Dataset excerpt

>>>>

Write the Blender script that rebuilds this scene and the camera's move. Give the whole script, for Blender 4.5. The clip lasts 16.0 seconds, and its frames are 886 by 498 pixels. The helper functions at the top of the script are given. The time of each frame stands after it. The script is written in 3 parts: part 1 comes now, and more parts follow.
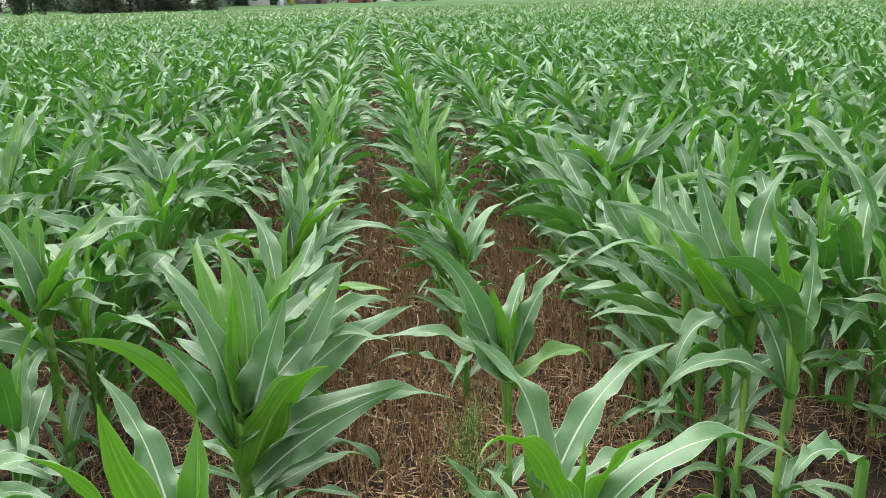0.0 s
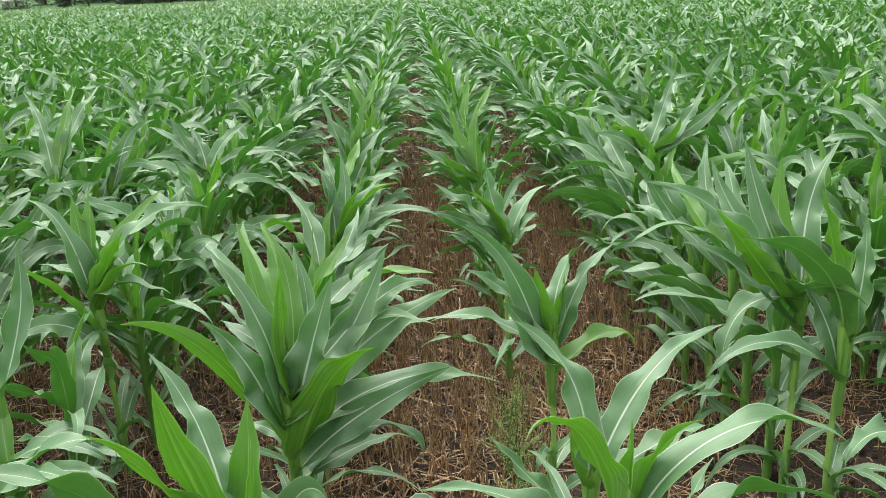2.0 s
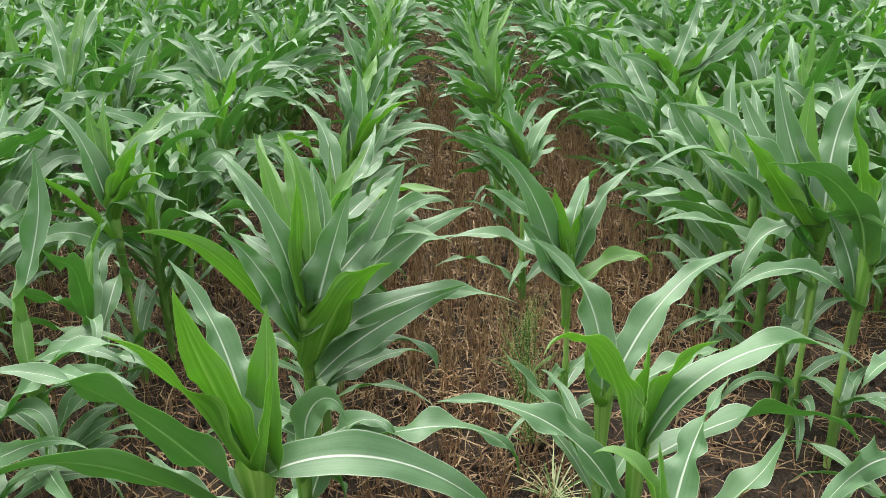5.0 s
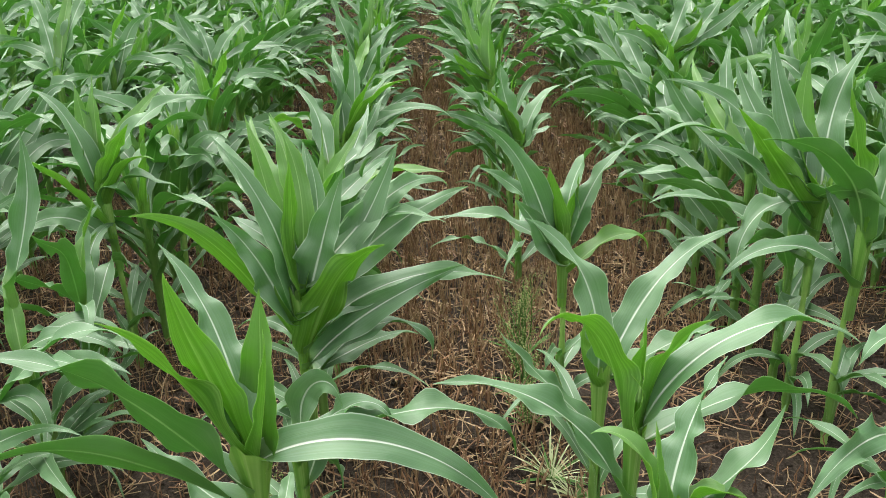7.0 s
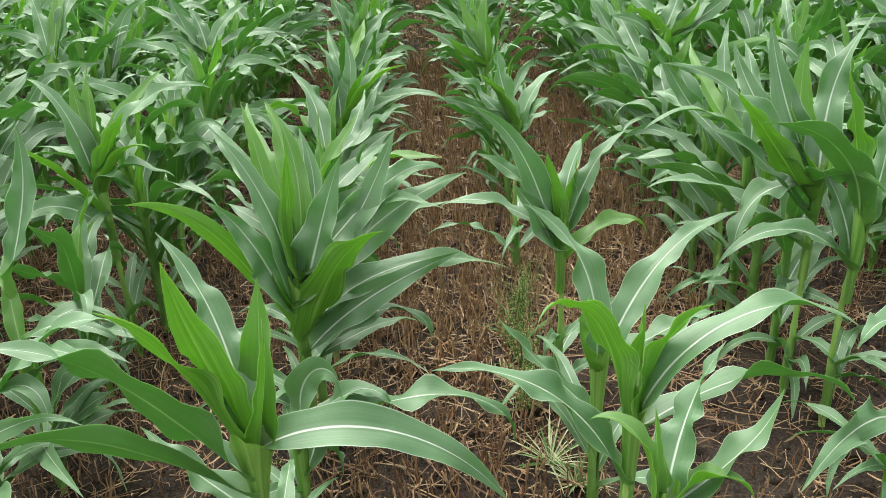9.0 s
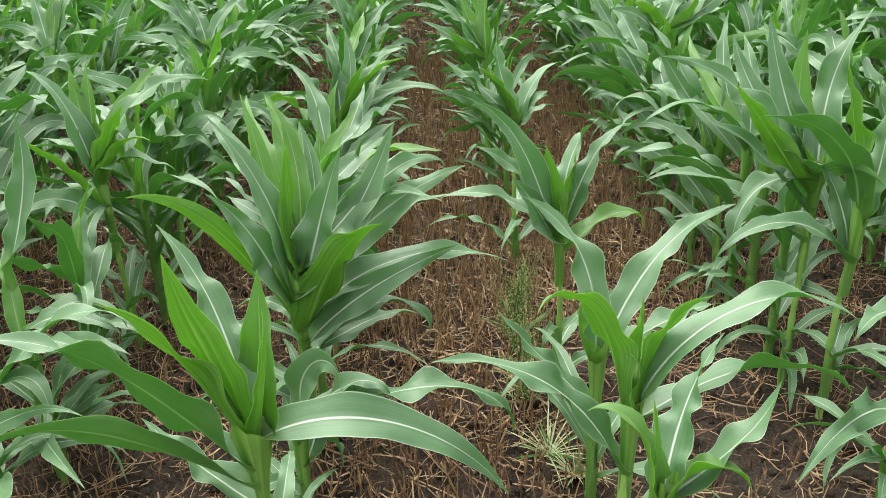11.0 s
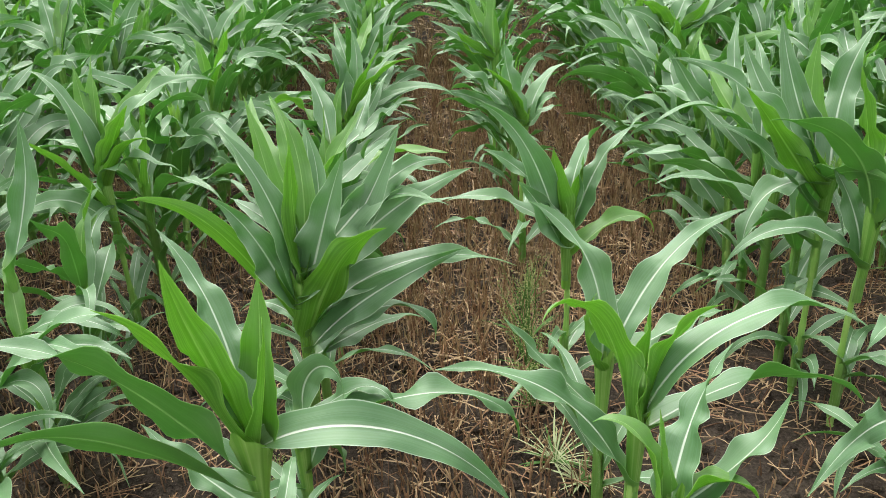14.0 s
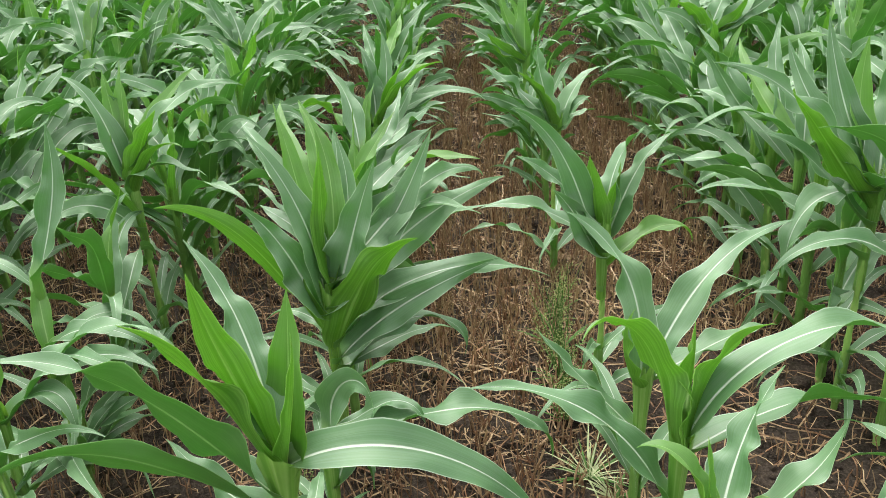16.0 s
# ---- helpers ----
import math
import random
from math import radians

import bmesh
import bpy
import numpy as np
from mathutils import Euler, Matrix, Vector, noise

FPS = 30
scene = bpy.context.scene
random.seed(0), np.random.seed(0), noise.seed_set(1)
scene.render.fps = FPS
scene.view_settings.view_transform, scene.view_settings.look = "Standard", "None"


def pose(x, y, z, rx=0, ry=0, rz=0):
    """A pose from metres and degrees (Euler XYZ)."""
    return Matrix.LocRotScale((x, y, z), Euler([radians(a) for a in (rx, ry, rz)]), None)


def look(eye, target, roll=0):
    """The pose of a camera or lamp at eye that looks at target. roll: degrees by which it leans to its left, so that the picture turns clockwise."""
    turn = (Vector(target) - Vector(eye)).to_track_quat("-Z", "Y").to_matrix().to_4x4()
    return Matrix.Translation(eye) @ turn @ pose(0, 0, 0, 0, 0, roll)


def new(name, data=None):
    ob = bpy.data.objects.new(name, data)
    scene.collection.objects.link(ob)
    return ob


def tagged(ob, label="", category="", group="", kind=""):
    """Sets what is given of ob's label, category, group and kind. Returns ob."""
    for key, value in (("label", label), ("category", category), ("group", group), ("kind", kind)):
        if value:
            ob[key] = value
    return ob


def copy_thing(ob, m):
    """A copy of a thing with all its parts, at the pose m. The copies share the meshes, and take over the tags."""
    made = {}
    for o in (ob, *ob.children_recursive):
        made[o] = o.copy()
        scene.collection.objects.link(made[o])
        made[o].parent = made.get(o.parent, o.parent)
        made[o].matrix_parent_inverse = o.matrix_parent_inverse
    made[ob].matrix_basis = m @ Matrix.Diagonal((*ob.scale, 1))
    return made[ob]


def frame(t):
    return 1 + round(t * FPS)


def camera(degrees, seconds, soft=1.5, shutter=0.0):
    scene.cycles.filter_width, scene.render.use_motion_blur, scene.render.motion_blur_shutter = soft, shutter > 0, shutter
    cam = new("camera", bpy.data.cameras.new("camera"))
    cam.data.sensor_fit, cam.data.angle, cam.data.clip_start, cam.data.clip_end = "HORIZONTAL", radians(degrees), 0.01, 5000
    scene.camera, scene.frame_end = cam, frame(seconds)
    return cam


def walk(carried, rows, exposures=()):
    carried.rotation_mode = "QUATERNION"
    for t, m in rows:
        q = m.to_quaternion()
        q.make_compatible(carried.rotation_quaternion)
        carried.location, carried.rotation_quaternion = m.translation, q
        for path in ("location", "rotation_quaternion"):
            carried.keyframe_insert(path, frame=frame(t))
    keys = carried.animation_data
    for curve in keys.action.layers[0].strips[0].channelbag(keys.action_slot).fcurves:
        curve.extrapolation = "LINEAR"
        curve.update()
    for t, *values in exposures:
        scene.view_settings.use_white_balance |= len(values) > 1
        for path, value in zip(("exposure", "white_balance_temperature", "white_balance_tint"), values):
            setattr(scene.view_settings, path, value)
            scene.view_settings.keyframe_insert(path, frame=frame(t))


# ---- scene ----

<<<<

Written exercise
Each line from the one holding "# ---- helpers" to the one holding "random.seed(0), np.random.seed(0), noise.seed_set(1)", those two included, is to be transcribed exactly, and no other line.

Correct output
# ---- helpers ----
import math
import random
from math import radians

import bmesh
import bpy
import numpy as np
from mathutils import Euler, Matrix, Vector, noise

FPS = 30
scene = bpy.context.scene
random.seed(0), np.random.seed(0), noise.seed_set(1)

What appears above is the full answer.